Begin Source data

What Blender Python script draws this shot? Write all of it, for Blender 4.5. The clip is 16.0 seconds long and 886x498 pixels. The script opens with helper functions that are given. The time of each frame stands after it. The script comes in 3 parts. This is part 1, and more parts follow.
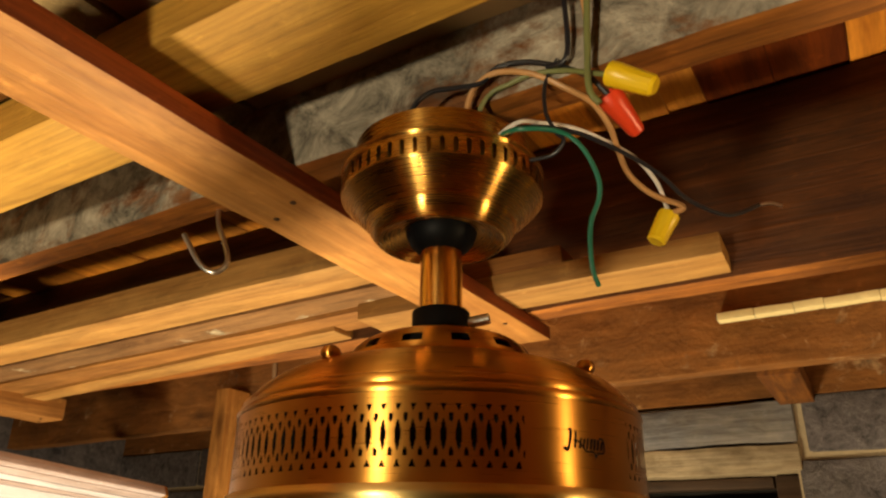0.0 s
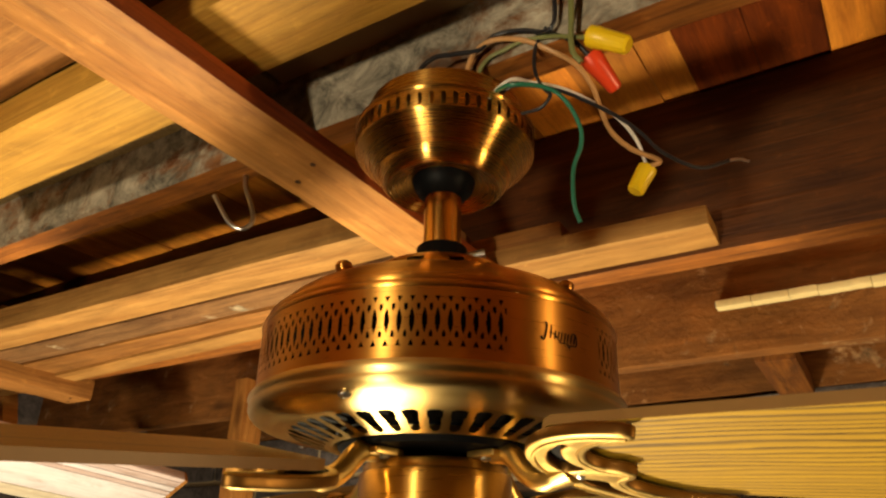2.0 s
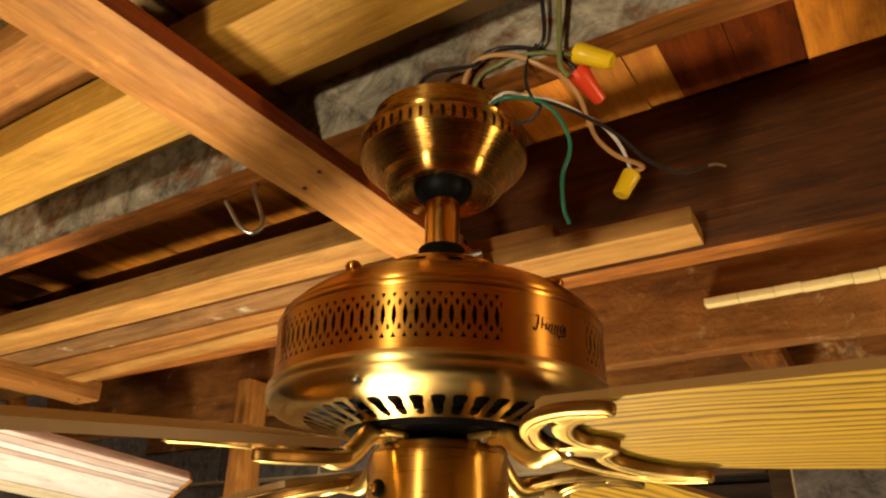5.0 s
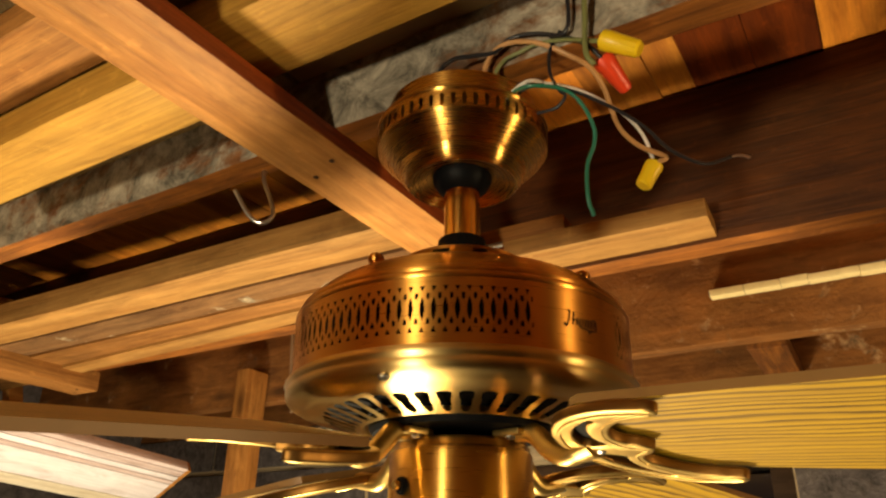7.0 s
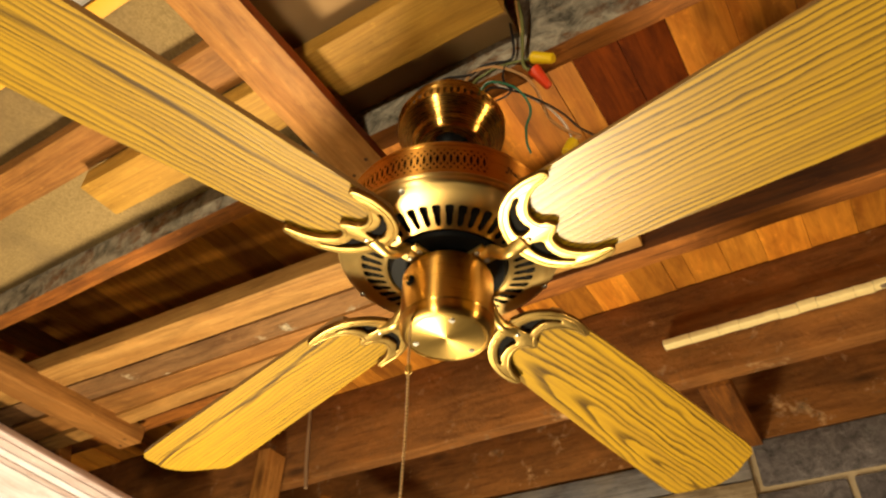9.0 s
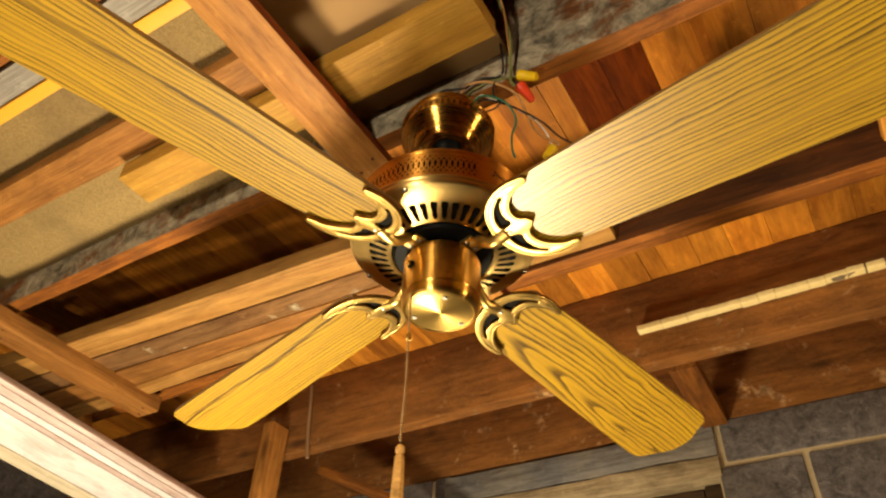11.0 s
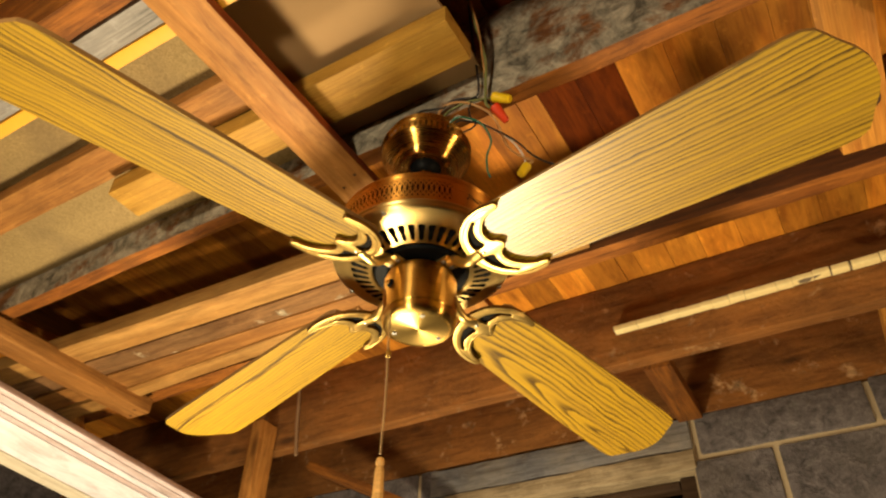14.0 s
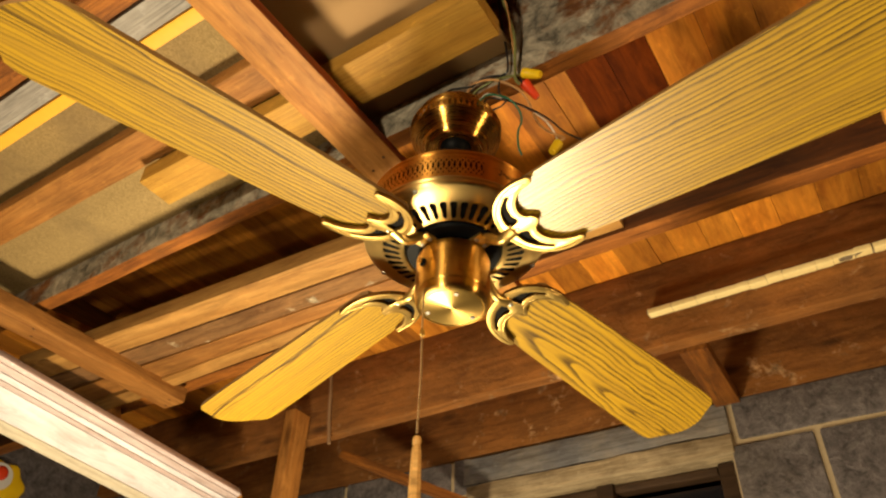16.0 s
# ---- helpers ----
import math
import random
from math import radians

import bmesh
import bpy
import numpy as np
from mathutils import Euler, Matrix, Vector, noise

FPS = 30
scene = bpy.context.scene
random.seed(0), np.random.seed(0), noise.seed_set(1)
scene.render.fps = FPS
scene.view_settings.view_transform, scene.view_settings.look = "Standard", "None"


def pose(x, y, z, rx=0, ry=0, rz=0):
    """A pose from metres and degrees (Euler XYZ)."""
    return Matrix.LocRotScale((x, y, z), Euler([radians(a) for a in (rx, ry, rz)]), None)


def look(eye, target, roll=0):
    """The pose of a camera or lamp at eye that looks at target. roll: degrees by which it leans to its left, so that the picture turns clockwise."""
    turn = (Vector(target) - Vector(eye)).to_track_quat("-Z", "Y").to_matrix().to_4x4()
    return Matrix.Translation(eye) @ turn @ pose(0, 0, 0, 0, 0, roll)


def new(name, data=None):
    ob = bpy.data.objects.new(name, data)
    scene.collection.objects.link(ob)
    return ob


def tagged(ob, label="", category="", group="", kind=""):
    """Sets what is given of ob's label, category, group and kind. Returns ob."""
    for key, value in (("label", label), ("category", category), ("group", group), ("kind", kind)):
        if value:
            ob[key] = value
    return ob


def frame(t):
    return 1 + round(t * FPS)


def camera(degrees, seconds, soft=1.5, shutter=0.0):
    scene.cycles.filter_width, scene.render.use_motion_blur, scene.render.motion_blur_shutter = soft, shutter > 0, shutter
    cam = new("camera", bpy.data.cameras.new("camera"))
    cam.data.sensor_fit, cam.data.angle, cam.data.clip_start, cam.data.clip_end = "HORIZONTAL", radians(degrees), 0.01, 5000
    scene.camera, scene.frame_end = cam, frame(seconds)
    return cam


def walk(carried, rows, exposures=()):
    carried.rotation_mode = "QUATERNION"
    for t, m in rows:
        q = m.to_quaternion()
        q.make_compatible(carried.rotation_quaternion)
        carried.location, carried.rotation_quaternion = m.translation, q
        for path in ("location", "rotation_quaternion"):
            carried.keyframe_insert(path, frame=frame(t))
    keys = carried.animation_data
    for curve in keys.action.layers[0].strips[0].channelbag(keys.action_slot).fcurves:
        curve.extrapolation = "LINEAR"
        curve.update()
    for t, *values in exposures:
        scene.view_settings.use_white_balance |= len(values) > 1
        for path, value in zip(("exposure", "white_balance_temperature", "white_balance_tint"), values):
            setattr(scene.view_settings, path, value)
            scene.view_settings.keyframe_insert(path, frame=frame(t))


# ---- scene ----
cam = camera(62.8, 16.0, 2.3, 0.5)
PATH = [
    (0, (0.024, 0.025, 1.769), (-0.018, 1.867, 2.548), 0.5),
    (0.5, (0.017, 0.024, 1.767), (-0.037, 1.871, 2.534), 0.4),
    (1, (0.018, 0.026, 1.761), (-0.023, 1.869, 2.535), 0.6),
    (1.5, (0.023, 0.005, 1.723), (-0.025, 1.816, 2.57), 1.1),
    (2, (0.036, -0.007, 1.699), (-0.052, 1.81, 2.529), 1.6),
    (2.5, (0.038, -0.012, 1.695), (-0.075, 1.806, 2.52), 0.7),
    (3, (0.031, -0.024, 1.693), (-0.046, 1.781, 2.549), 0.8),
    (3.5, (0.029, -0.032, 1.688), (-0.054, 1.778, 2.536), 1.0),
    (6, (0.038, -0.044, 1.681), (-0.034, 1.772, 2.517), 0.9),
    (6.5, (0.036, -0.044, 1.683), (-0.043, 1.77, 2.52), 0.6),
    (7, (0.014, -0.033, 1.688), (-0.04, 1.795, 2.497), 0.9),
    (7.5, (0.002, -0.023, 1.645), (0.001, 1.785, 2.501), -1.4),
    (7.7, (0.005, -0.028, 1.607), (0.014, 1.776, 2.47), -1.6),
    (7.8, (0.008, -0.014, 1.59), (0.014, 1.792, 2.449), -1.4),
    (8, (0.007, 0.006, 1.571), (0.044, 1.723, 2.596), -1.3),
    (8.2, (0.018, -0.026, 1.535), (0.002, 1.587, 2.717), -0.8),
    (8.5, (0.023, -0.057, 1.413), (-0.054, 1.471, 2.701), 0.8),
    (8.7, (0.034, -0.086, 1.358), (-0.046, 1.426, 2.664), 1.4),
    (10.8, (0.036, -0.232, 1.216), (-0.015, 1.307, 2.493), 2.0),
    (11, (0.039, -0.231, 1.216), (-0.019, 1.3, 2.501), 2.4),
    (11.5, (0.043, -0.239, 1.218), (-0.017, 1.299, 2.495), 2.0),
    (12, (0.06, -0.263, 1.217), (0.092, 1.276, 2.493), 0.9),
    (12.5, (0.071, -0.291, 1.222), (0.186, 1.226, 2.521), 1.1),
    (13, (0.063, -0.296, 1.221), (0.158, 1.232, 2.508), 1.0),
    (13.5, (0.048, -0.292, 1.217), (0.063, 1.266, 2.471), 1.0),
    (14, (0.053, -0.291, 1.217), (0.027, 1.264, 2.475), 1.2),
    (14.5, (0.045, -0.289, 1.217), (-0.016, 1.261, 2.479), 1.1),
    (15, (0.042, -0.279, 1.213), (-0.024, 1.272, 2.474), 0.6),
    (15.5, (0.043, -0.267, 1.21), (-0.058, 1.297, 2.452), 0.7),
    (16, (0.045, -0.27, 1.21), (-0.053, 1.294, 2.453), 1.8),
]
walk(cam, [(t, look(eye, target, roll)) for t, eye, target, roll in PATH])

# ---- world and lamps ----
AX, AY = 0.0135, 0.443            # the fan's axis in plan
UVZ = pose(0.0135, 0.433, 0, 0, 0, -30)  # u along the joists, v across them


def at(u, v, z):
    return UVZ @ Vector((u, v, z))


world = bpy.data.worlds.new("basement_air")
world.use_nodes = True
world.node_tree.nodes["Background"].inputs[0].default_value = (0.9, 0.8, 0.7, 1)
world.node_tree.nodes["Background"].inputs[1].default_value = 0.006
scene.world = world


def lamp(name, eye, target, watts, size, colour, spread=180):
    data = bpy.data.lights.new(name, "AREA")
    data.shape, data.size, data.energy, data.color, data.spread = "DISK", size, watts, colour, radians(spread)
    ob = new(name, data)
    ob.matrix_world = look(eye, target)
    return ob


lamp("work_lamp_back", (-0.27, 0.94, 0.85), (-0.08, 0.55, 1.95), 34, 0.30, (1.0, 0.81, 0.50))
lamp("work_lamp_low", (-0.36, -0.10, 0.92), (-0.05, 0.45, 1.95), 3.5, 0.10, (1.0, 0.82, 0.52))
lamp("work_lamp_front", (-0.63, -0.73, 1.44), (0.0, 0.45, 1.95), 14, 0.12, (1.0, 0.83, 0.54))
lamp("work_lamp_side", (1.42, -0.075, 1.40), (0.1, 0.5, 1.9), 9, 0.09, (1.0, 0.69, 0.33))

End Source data

Written problem: Quote the material word for word, dropping any images it holds.

Exercise answer:
What Blender Python script draws this shot? Write all of it, for Blender 4.5. The clip is 16.0 seconds long and 886x498 pixels. The script opens with helper functions that are given. The time of each frame stands after it. The script comes in 3 parts. This is part 1, and more parts follow.
0.0 s
2.0 s
5.0 s
7.0 s
9.0 s
11.0 s
14.0 s
16.0 s
# ---- helpers ----
import math
import random
from math import radians

import bmesh
import bpy
import numpy as np
from mathutils import Euler, Matrix, Vector, noise

FPS = 30
scene = bpy.context.scene
random.seed(0), np.random.seed(0), noise.seed_set(1)
scene.render.fps = FPS
scene.view_settings.view_transform, scene.view_settings.look = "Standard", "None"


def pose(x, y, z, rx=0, ry=0, rz=0):
    """A pose from metres and degrees (Euler XYZ)."""
    return Matrix.LocRotScale((x, y, z), Euler([radians(a) for a in (rx, ry, rz)]), None)


def look(eye, target, roll=0):
    """The pose of a camera or lamp at eye that looks at target. roll: degrees by which it leans to its left, so that the picture turns clockwise."""
    turn = (Vector(target) - Vector(eye)).to_track_quat("-Z", "Y").to_matrix().to_4x4()
    return Matrix.Translation(eye) @ turn @ pose(0, 0, 0, 0, 0, roll)


def new(name, data=None):
    ob = bpy.data.objects.new(name, data)
    scene.collection.objects.link(ob)
    return ob


def tagged(ob, label="", category="", group="", kind=""):
    """Sets what is given of ob's label, category, group and kind. Returns ob."""
    for key, value in (("label", label), ("category", category), ("group", group), ("kind", kind)):
        if value:
            ob[key] = value
    return ob


def frame(t):
    return 1 + round(t * FPS)


def camera(degrees, seconds, soft=1.5, shutter=0.0):
    scene.cycles.filter_width, scene.render.use_motion_blur, scene.render.motion_blur_shutter = soft, shutter > 0, shutter
    cam = new("camera", bpy.data.cameras.new("camera"))
    cam.data.sensor_fit, cam.data.angle, cam.data.clip_start, cam.data.clip_end = "HORIZONTAL", radians(degrees), 0.01, 5000
    scene.camera, scene.frame_end = cam, frame(seconds)
    return cam


def walk(carried, rows, exposures=()):
    carried.rotation_mode = "QUATERNION"
    for t, m in rows:
        q = m.to_quaternion()
        q.make_compatible(carried.rotation_quaternion)
        carried.location, carried.rotation_quaternion = m.translation, q
        for path in ("location", "rotation_quaternion"):
            carried.keyframe_insert(path, frame=frame(t))
    keys = carried.animation_data
    for curve in keys.action.layers[0].strips[0].channelbag(keys.action_slot).fcurves:
        curve.extrapolation = "LINEAR"
        curve.update()
    for t, *values in exposures:
        scene.view_settings.use_white_balance |= len(values) > 1
        for path, value in zip(("exposure", "white_balance_temperature", "white_balance_tint"), values):
            setattr(scene.view_settings, path, value)
            scene.view_settings.keyframe_insert(path, frame=frame(t))


# ---- scene ----
cam = camera(62.8, 16.0, 2.3, 0.5)
PATH = [
    (0, (0.024, 0.025, 1.769), (-0.018, 1.867, 2.548), 0.5),
    (0.5, (0.017, 0.024, 1.767), (-0.037, 1.871, 2.534), 0.4),
    (1, (0.018, 0.026, 1.761), (-0.023, 1.869, 2.535), 0.6),
    (1.5, (0.023, 0.005, 1.723), (-0.025, 1.816, 2.57), 1.1),
    (2, (0.036, -0.007, 1.699), (-0.052, 1.81, 2.529), 1.6),
    (2.5, (0.038, -0.012, 1.695), (-0.075, 1.806, 2.52), 0.7),
    (3, (0.031, -0.024, 1.693), (-0.046, 1.781, 2.549), 0.8),
    (3.5, (0.029, -0.032, 1.688), (-0.054, 1.778, 2.536), 1.0),
    (6, (0.038, -0.044, 1.681), (-0.034, 1.772, 2.517), 0.9),
    (6.5, (0.036, -0.044, 1.683), (-0.043, 1.77, 2.52), 0.6),
    (7, (0.014, -0.033, 1.688), (-0.04, 1.795, 2.497), 0.9),
    (7.5, (0.002, -0.023, 1.645), (0.001, 1.785, 2.501), -1.4),
    (7.7, (0.005, -0.028, 1.607), (0.014, 1.776, 2.47), -1.6),
    (7.8, (0.008, -0.014, 1.59), (0.014, 1.792, 2.449), -1.4),
    (8, (0.007, 0.006, 1.571), (0.044, 1.723, 2.596), -1.3),
    (8.2, (0.018, -0.026, 1.535), (0.002, 1.587, 2.717), -0.8),
    (8.5, (0.023, -0.057, 1.413), (-0.054, 1.471, 2.701), 0.8),
    (8.7, (0.034, -0.086, 1.358), (-0.046, 1.426, 2.664), 1.4),
    (10.8, (0.036, -0.232, 1.216), (-0.015, 1.307, 2.493), 2.0),
    (11, (0.039, -0.231, 1.216), (-0.019, 1.3, 2.501), 2.4),
    (11.5, (0.043, -0.239, 1.218), (-0.017, 1.299, 2.495), 2.0),
    (12, (0.06, -0.263, 1.217), (0.092, 1.276, 2.493), 0.9),
    (12.5, (0.071, -0.291, 1.222), (0.186, 1.226, 2.521), 1.1),
    (13, (0.063, -0.296, 1.221), (0.158, 1.232, 2.508), 1.0),
    (13.5, (0.048, -0.292, 1.217), (0.063, 1.266, 2.471), 1.0),
    (14, (0.053, -0.291, 1.217), (0.027, 1.264, 2.475), 1.2),
    (14.5, (0.045, -0.289, 1.217), (-0.016, 1.261, 2.479), 1.1),
    (15, (0.042, -0.279, 1.213), (-0.024, 1.272, 2.474), 0.6),
    (15.5, (0.043, -0.267, 1.21), (-0.058, 1.297, 2.452), 0.7),
    (16, (0.045, -0.27, 1.21), (-0.053, 1.294, 2.453), 1.8),
]
walk(cam, [(t, look(eye, target, roll)) for t, eye, target, roll in PATH])

# ---- world and lamps ----
AX, AY = 0.0135, 0.443            # the fan's axis in plan
UVZ = pose(0.0135, 0.433, 0, 0, 0, -30)  # u along the joists, v across them


def at(u, v, z):
    return UVZ @ Vector((u, v, z))


world = bpy.data.worlds.new("basement_air")
world.use_nodes = True
world.node_tree.nodes["Background"].inputs[0].default_value = (0.9, 0.8, 0.7, 1)
world.node_tree.nodes["Background"].inputs[1].default_value = 0.006
scene.world = world


def lamp(name, eye, target, watts, size, colour, spread=180):
    data = bpy.data.lights.new(name, "AREA")
    data.shape, data.size, data.energy, data.color, data.spread = "DISK", size, watts, colour, radians(spread)
    ob = new(name, data)
    ob.matrix_world = look(eye, target)
    return ob


lamp("work_lamp_back", (-0.27, 0.94, 0.85), (-0.08, 0.55, 1.95), 34, 0.30, (1.0, 0.81, 0.50))
lamp("work_lamp_low", (-0.36, -0.10, 0.92), (-0.05, 0.45, 1.95), 3.5, 0.10, (1.0, 0.82, 0.52))
lamp("work_lamp_front", (-0.63, -0.73, 1.44), (0.0, 0.45, 1.95), 14, 0.12, (1.0, 0.83, 0.54))
lamp("work_lamp_side", (1.42, -0.075, 1.40), (0.1, 0.5, 1.9), 9, 0.09, (1.0, 0.69, 0.33))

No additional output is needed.